There are several providers offering those services, you need to choose carefully, and these are some parameters you may keep in mind:
– the possibility to encrypt your backups. Your data are going to be hosted in a remote system that is not under your control; encryption guarantees other customers or provider personnel could not read your data. You would then have to handle carefully your encryption keys, if you loose them you would not be able to open your remote backups anymore.
– proximity to your company: unless you are only saving your home directories, backups of a virtualized environment are hefty. To upload them towards the provider datacenter could become a daunting taks, so the possibility to ship an external disk to them with the first copy of your backups could save a huge amount of time when starting the remote copies
– this is even more important during restores! If you need to rebuild your infrastructure, you are not going to download all your data; you better take your car and drive to the provider site, and get a copy of your backup onto an xternal disk to be brought back to your company site.

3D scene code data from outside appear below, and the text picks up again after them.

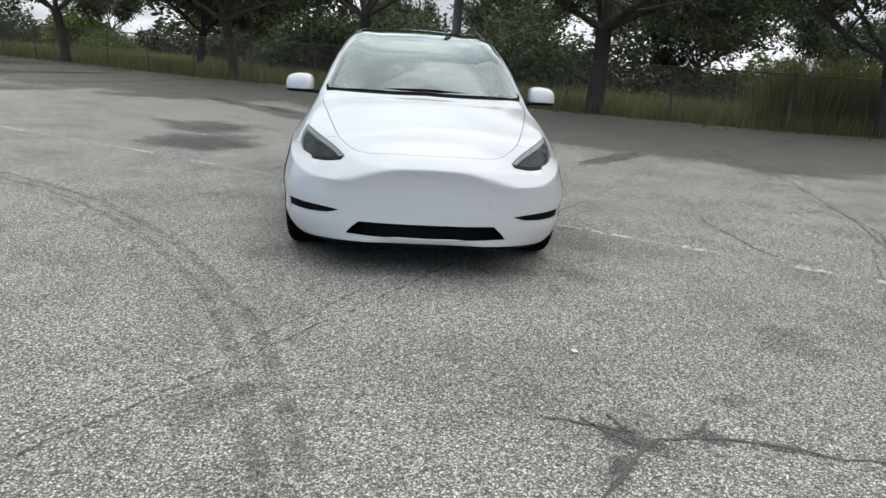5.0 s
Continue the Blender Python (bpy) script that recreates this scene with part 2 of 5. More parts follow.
M["dark_glass"] = glass_material("privacy_glass", (0.04, 0.042, 0.043), 0.4)
M["roof_glass"] = glass_material("roof_glass", (0.03, 0.032, 0.036), 2.6)
M["lamp_glass"] = glass_material("lamp_glass", (0.72, 0.74, 0.75), 0.75)
M["lamp_inner"] = plain("smoked_lamp_reflector", (0.009, 0.0095, 0.01), 0.25, 0.0, vary=0.08, scale=6, spec=0.2)
M["lamp_lens"] = plain("lamp_lens_grey", (0.5, 0.51, 0.52), 0.2, 0.0)
M["chrome"] = Mat("chrome", (0.75, 0.75, 0.76), 0.12, 1.0).m
M["tail_red"] = Mat("tail_lamp_red", (0.1, 0.006, 0.008), 0.1, 0.0, 1.0).m
M["tail_dark"] = Mat("tail_lamp_dark", (0.015, 0.008, 0.009), 0.1, 0.0, 1.0).m
M["bark"] = plain("oak_bark", (0.075, 0.065, 0.055), 0.95, vary=0.45, scale=5, bump=0.8)
M["oak_leaf"] = leaf_material("oak_leaves", (0.042, 0.054, 0.03), (0.115, 0.138, 0.078), (0.18, 0.175, 0.105))
M["bright_leaf"] = leaf_material("bright_leaves", (0.07, 0.10, 0.034), (0.2, 0.27, 0.085), (0.32, 0.32, 0.1))
M["hedge_leaf"] = leaf_material("hedge_leaves", (0.055, 0.08, 0.03), (0.16, 0.20, 0.065), (0.34, 0.22, 0.06))
M["palm_leaf"] = leaf_material("palm_leaves", (0.08, 0.095, 0.05), (0.2, 0.215, 0.13))
M["palm_trunk"] = plain("palm_trunk", (0.10, 0.075, 0.055), 0.95, vary=0.4, scale=6, bump=0.7)
M["palm_yellow"] = leaf_material("young_palm_leaves", (0.22, 0.26, 0.04), (0.48, 0.48, 0.10))
M["palm_dead"] = leaf_material("dead_palm_leaves", (0.11, 0.07, 0.045), (0.27, 0.185, 0.12))
M["twig"] = leaf_material("bare_twigs", (0.10, 0.088, 0.075), (0.19, 0.17, 0.15))
M["grass"] = leaf_material("tall_grass", (0.15, 0.16, 0.055), (0.31, 0.30, 0.13), (0.43, 0.38, 0.23))
M["reed"] = leaf_material("reeds", (0.12, 0.14, 0.045), (0.30, 0.31, 0.11), (0.44, 0.38, 0.2))
M["timber_pole"] = plain("weathered_pole", (0.14, 0.132, 0.118), 0.9, vary=0.35, scale=4, bump=0.4)
M["galvanised"] = plain("rusty_galvanised_wire", (0.13, 0.115, 0.095), 0.7, 0.3, vary=0.35, scale=8)
M["wall_paint"] = plain("cream_wall_render", (0.55, 0.53, 0.47), 0.85, vary=0.06, scale=0.6)
M["wall_cap"] = plain("dark_wall_coping", (0.09, 0.09, 0.09), 0.6)
M["white_steel"] = plain("white_painted_steel", (0.7, 0.7, 0.68), 0.5)
M["lamp_metal"] = plain("grey_lamp_metal", (0.34, 0.34, 0.335), 0.5, 0.2)
M["brown_panel"] = plain("brown_sign_back", (0.09, 0.045, 0.03), 0.7, vary=0.3, scale=1)
M["rust_foot"] = plain("rust_brown_foot", (0.09, 0.05, 0.03), 0.9, vary=0.4, scale=5)
M["soil"] = None


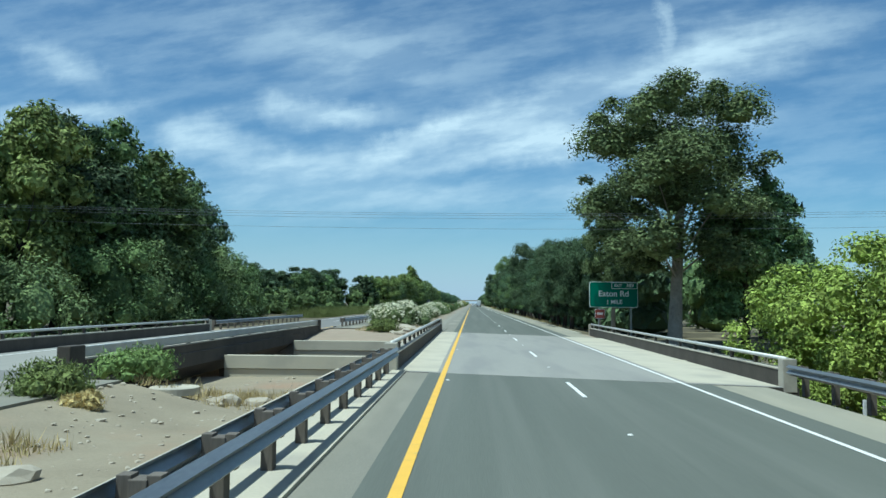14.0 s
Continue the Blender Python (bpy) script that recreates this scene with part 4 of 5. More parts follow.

– finally, have a look at the technical and financial health of those providers: many companies are starting new online backup businesses in these days, and the act as providers. You need to find out if that business is a core activity for that provider, or only a way to get new customers for their other services. You do not want to end up having a “dead” provider dismissing all its customers, and having to find again another service offer.
Data protection in a virtualized environment goes through the deployment of different solutions, each of them is mandatory, complementary and coordinated. To have a single backup of your data is not enough at all and expose you and your company to painful losses. Regardless the added complexity it introduces, the 3-2-1 solution is able to guarantee an adequate level of protection of your virtualized environment.